<<<<

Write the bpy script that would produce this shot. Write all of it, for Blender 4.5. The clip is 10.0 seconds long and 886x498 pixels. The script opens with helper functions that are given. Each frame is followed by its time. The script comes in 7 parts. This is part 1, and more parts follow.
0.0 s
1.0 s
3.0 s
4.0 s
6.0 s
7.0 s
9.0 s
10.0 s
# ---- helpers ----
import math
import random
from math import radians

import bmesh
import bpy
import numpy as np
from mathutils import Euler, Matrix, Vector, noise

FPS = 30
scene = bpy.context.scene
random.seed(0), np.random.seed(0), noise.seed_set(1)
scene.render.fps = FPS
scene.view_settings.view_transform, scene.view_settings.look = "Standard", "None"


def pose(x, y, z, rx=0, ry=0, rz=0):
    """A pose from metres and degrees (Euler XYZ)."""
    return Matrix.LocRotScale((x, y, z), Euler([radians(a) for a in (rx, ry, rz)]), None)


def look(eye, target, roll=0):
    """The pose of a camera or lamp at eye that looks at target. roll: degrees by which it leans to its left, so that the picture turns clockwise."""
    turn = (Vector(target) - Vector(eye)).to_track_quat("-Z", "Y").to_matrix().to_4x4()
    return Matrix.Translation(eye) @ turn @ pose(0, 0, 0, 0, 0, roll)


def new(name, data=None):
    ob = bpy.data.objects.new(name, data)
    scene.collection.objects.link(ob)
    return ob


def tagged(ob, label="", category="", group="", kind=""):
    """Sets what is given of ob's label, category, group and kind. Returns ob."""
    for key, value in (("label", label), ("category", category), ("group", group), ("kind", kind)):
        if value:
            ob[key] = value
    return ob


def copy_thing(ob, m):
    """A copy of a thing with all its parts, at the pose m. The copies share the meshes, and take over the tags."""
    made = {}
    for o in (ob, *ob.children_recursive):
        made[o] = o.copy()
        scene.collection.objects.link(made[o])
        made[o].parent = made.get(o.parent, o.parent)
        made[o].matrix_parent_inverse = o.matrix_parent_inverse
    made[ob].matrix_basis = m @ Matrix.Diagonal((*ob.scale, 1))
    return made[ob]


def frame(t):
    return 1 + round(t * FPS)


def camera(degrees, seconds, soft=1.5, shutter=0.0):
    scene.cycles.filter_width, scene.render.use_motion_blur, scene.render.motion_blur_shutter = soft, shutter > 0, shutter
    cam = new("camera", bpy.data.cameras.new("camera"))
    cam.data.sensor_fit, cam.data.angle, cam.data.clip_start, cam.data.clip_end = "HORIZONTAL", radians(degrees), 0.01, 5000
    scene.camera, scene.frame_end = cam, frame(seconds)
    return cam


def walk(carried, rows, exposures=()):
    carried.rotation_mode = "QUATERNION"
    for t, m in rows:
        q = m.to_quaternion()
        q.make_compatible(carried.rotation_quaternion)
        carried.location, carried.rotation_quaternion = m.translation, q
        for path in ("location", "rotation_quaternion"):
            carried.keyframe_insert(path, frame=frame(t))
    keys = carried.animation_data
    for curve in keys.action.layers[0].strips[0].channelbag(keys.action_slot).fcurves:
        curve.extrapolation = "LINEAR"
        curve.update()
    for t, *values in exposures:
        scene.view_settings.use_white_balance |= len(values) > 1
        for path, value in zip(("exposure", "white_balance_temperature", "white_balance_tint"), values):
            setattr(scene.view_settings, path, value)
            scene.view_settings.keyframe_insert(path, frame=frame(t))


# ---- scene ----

>>>>

[Task prompt] Reproduce the listing shown above in its entirety, exactly.

[Full answer]
Write the bpy script that would produce this shot. Write all of it, for Blender 4.5. The clip is 10.0 seconds long and 886x498 pixels. The script opens with helper functions that are given. Each frame is followed by its time. The script comes in 7 parts. This is part 1, and more parts follow.
0.0 s
1.0 s
3.0 s
4.0 s
6.0 s
7.0 s
9.0 s
10.0 s
# ---- helpers ----
import math
import random
from math import radians

import bmesh
import bpy
import numpy as np
from mathutils import Euler, Matrix, Vector, noise

FPS = 30
scene = bpy.context.scene
random.seed(0), np.random.seed(0), noise.seed_set(1)
scene.render.fps = FPS
scene.view_settings.view_transform, scene.view_settings.look = "Standard", "None"


def pose(x, y, z, rx=0, ry=0, rz=0):
    """A pose from metres and degrees (Euler XYZ)."""
    return Matrix.LocRotScale((x, y, z), Euler([radians(a) for a in (rx, ry, rz)]), None)


def look(eye, target, roll=0):
    """The pose of a camera or lamp at eye that looks at target. roll: degrees by which it leans to its left, so that the picture turns clockwise."""
    turn = (Vector(target) - Vector(eye)).to_track_quat("-Z", "Y").to_matrix().to_4x4()
    return Matrix.Translation(eye) @ turn @ pose(0, 0, 0, 0, 0, roll)


def new(name, data=None):
    ob = bpy.data.objects.new(name, data)
    scene.collection.objects.link(ob)
    return ob


def tagged(ob, label="", category="", group="", kind=""):
    """Sets what is given of ob's label, category, group and kind. Returns ob."""
    for key, value in (("label", label), ("category", category), ("group", group), ("kind", kind)):
        if value:
            ob[key] = value
    return ob


def copy_thing(ob, m):
    """A copy of a thing with all its parts, at the pose m. The copies share the meshes, and take over the tags."""
    made = {}
    for o in (ob, *ob.children_recursive):
        made[o] = o.copy()
        scene.collection.objects.link(made[o])
        made[o].parent = made.get(o.parent, o.parent)
        made[o].matrix_parent_inverse = o.matrix_parent_inverse
    made[ob].matrix_basis = m @ Matrix.Diagonal((*ob.scale, 1))
    return made[ob]


def frame(t):
    return 1 + round(t * FPS)


def camera(degrees, seconds, soft=1.5, shutter=0.0):
    scene.cycles.filter_width, scene.render.use_motion_blur, scene.render.motion_blur_shutter = soft, shutter > 0, shutter
    cam = new("camera", bpy.data.cameras.new("camera"))
    cam.data.sensor_fit, cam.data.angle, cam.data.clip_start, cam.data.clip_end = "HORIZONTAL", radians(degrees), 0.01, 5000
    scene.camera, scene.frame_end = cam, frame(seconds)
    return cam


def walk(carried, rows, exposures=()):
    carried.rotation_mode = "QUATERNION"
    for t, m in rows:
        q = m.to_quaternion()
        q.make_compatible(carried.rotation_quaternion)
        carried.location, carried.rotation_quaternion = m.translation, q
        for path in ("location", "rotation_quaternion"):
            carried.keyframe_insert(path, frame=frame(t))
    keys = carried.animation_data
    for curve in keys.action.layers[0].strips[0].channelbag(keys.action_slot).fcurves:
        curve.extrapolation = "LINEAR"
        curve.update()
    for t, *values in exposures:
        scene.view_settings.use_white_balance |= len(values) > 1
        for path, value in zip(("exposure", "white_balance_temperature", "white_balance_tint"), values):
            setattr(scene.view_settings, path, value)
            scene.view_settings.keyframe_insert(path, frame=frame(t))


# ---- scene ----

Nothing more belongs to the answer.